ERIC Number: ED254408
Record Type: RIE
Publication Date: 1985
Reference Count: 0
Factors Influencing High School Students' Science Enrollments Patterns: Academic Abilities, Parental Influences, and Attitudes toward Science.
Khoury, Ghada A.; Voss, Burton E.
This study was designed, using a path analytic model, to assess the relative impact of different factors on science concentration decisions made by grade 10 high school students (N=237). Included in the model were selected demographic and socioeconomic factors, academic abilities factors (including logical thinking), indicators of home and school support, attitudes toward science, and students' science enrollment plans. Results indicate that students (especially females and blacks) tended to avoid advanced and quantitative science courses. Student attitudes toward science were low, especially their motivation and self-confidence in learning science. Though they were higher achievers, females expressed less enjoyment in learning science than males. Males, more than females, stereotyped science as a male domain.

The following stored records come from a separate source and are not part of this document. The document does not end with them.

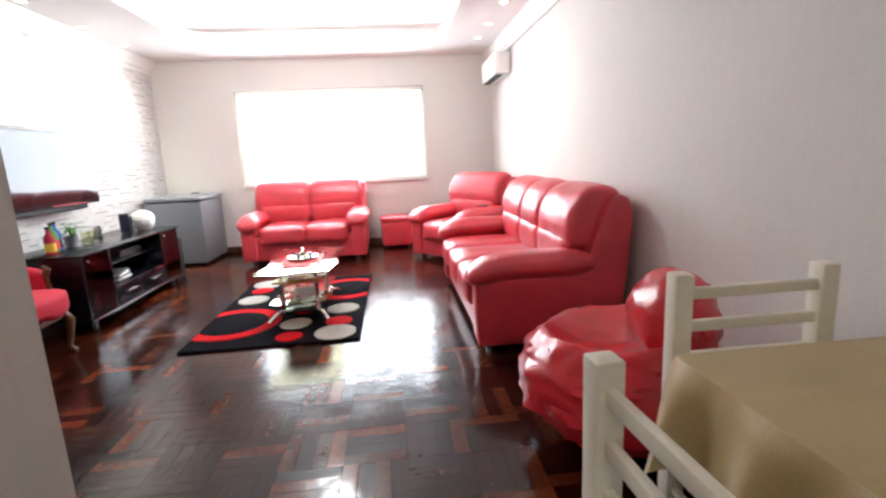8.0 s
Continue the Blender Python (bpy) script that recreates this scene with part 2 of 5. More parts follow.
M_GREEN = plain("leaf_green", (0.08, 0.26, 0.03), 0.45, vary=0.3, patches=30)
M_PAPER = plain("paper", (0.84, 0.84, 0.82), 0.7, vary=0.03)
M_BLUEC = plain("blue_cloth", (0.02, 0.12, 0.42), 0.8, vary=0.3, grain=200)
M_NAVY = plain("navy_leather", (0.007, 0.009, 0.024), 0.5)
M_PURPLE = plain("purple_bead", (0.10, 0.03, 0.16), 0.3)
M_ORANGE = plain("orange_petal", (0.80, 0.20, 0.03), 0.6)
M_YELLOW = plain("yellow_label", (0.8, 0.55, 0.05), 0.4)
M_MIRROR = plain("mirror_glass", (0.85, 0.86, 0.86), 0.03, 1.0, vary=0.01, bumps=0)
M_DRED = plain("towel_red", (0.40, 0.02, 0.05), 0.9, grain=180, vary=0.25, bumps=0.8)
M_BINGREY = plain("dull_bin_grey", (0.035, 0.037, 0.048), 0.45)
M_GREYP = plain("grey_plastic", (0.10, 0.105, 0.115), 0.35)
# teal reflected window light put into the colour, for microwave side and niche back
M_SOFT = plain("teal_reflected_tint", (0.05, 0.25, 0.28), 0.4)
M_STONE = stone_strip("stone_strip", False)
M_STONE2 = stone_strip("stone_field", True)
M_SLATE = plain("stone_joint", (0.22, 0.21, 0.20), 0.9)
M_SKYGLOW = glow("daylight_outside", (1.0, 1.0, 1.0), 7.0)
M_LAMP = glow("lamp_glow", (1.0, 0.85, 0.62), 14.0)
M_LAMPC = glow("cool_lamp_glow", (0.75, 0.85, 1.0), 5.0)
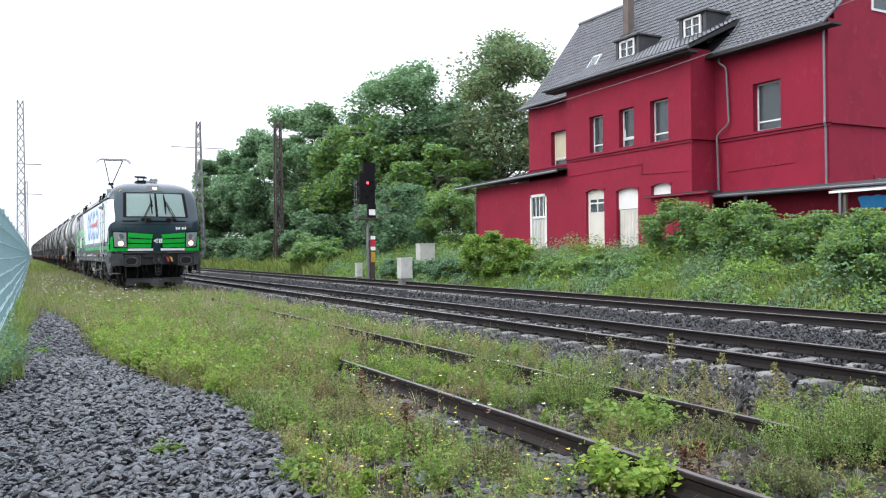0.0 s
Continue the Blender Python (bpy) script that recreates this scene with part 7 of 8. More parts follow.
def strip_keep(x, y):
    """Thick between the path and the siding, thinner between the rails and towards the ballast."""
    near = np.interp(y, [2.4, 4.2, 6.5], [.42, .6, 1.0])
    near = np.where(x > 3.4, np.interp(y, [2.4, 6, 9], [.7, .75, 1.0]), near)
    # the near rail stands bare among stones
    bare = (x > TRACK_X - 1.22) & (x < TRACK_X - .62) & (y < 9.2 + .5 * np.sin(x * 9))
    near = np.where(bare, near * .16, near)
    return near * np.interp(x, [-1.2, .2, 1.0, 2.9, 3.3, 3.6, 4.8, 5.3, 5.9, 6.4, 6.9], [.8, .9, 1, 1, .65, .6, .62, .65, .5, .22, .02])


def tall(x, y):
    """How high things grow: low on the siding, higher on the verge."""
    return np.interp(x, [-1, .8, 1.5, 2.8, 3.3, 3.5, 4.8, 5.2, 6.2], [1.0, .8, .75, .8, .6, .55, .6, .65, .6])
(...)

Attitudes and past performance appeared to influence course plans for both males and females. Among the attitudes, student motivation and usefulness of science were the most important predictors for course plans. These and other results suggest that: (1) improved achievement in junior high school years should be emphasized; (2) teachers and parents should motivate and encourage students to select more science courses; and (3) the unique value and usefulness of each science course should be explained to students as early as possible. (Author/JN)
Publication Type: Reports - Research; Speeches/Meeting Papers
Education Level: N/A
Authoring Institution: N/A
Identifiers: Science Education Research
Note: Paper presented at the Annual Meeting of the National Association for Research in Science Teaching (58th, French Lick Springs, IN, April 15-18, 1985).